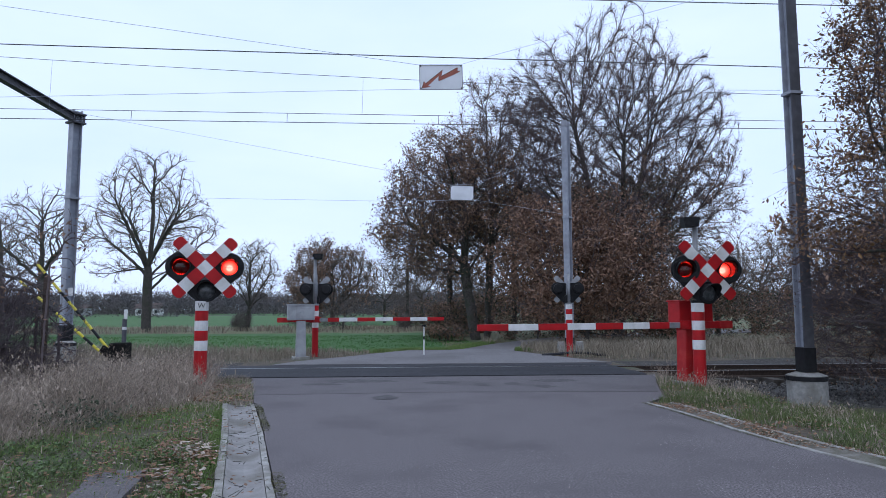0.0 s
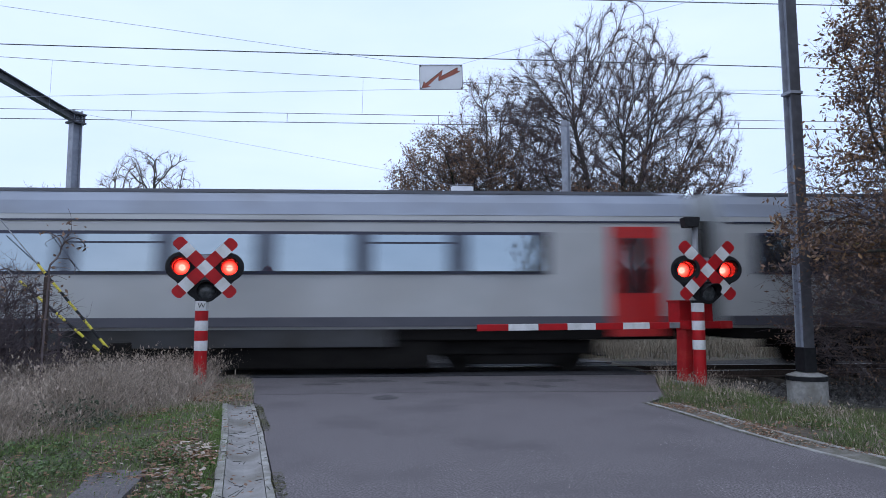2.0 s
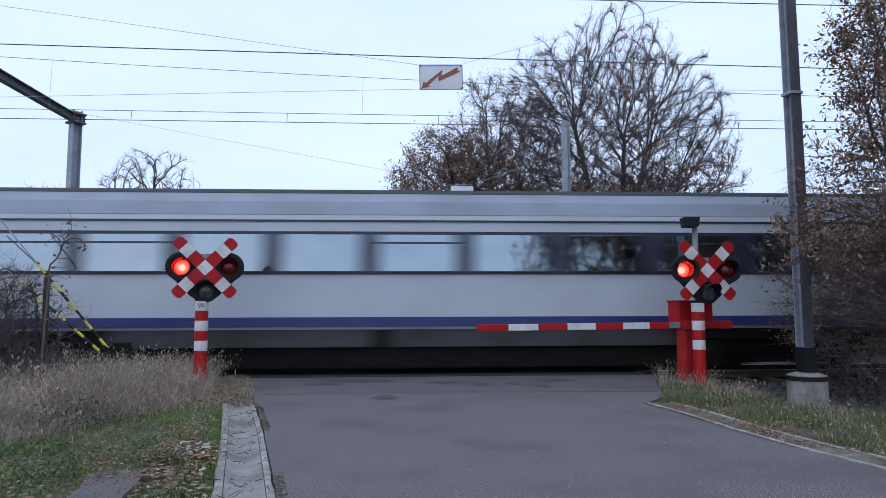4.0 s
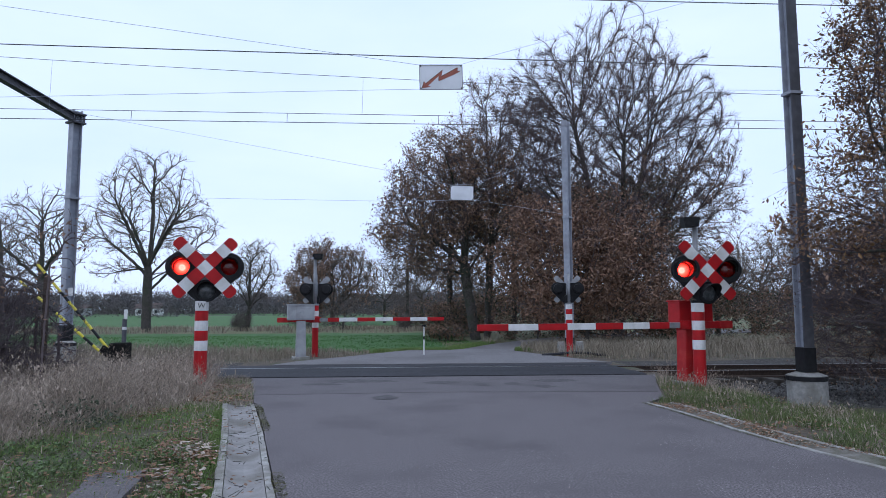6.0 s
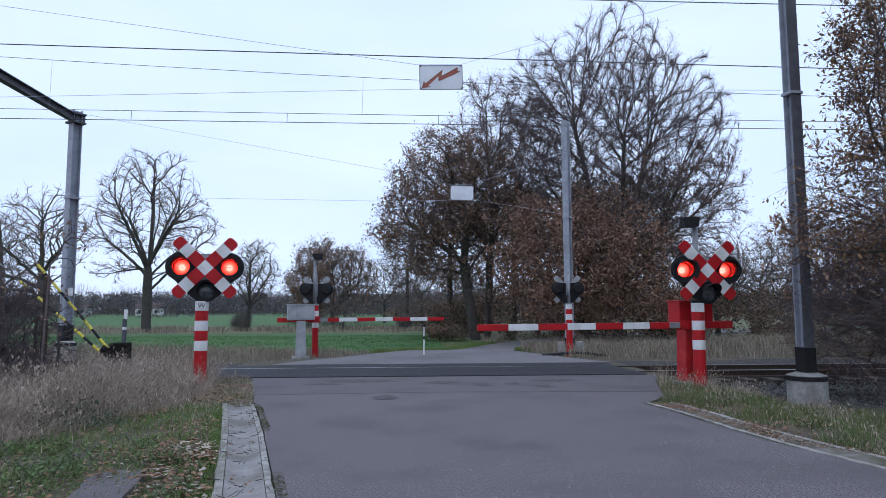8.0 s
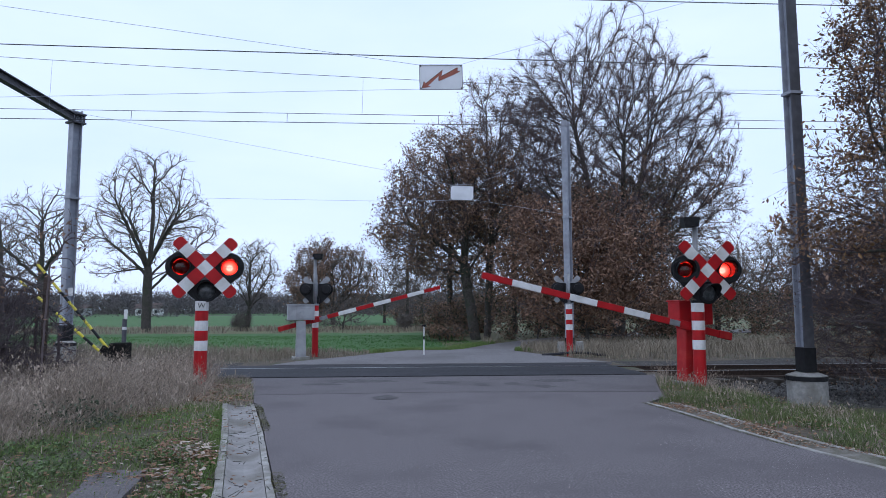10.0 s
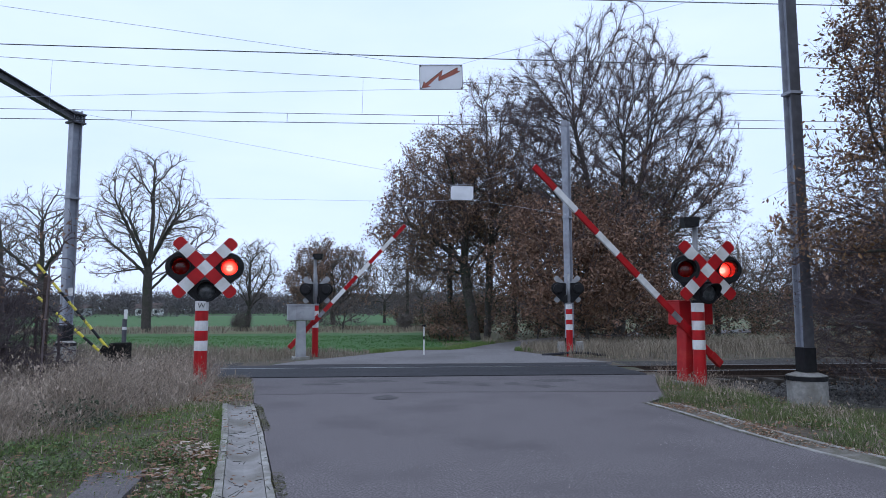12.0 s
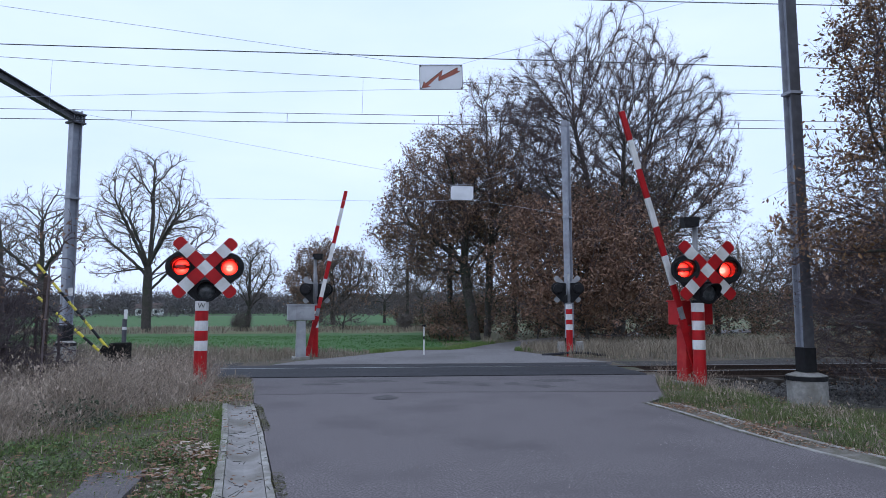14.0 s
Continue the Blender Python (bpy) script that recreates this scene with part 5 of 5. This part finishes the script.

Work to complete
Repeat the material above in full and exactly, omitting the pictures.

Response
0.0 s
2.0 s
4.0 s
6.0 s
8.0 s
10.0 s
12.0 s
14.0 s
Continue the Blender Python (bpy) script that recreates this scene with part 5 of 5. This part finishes the script.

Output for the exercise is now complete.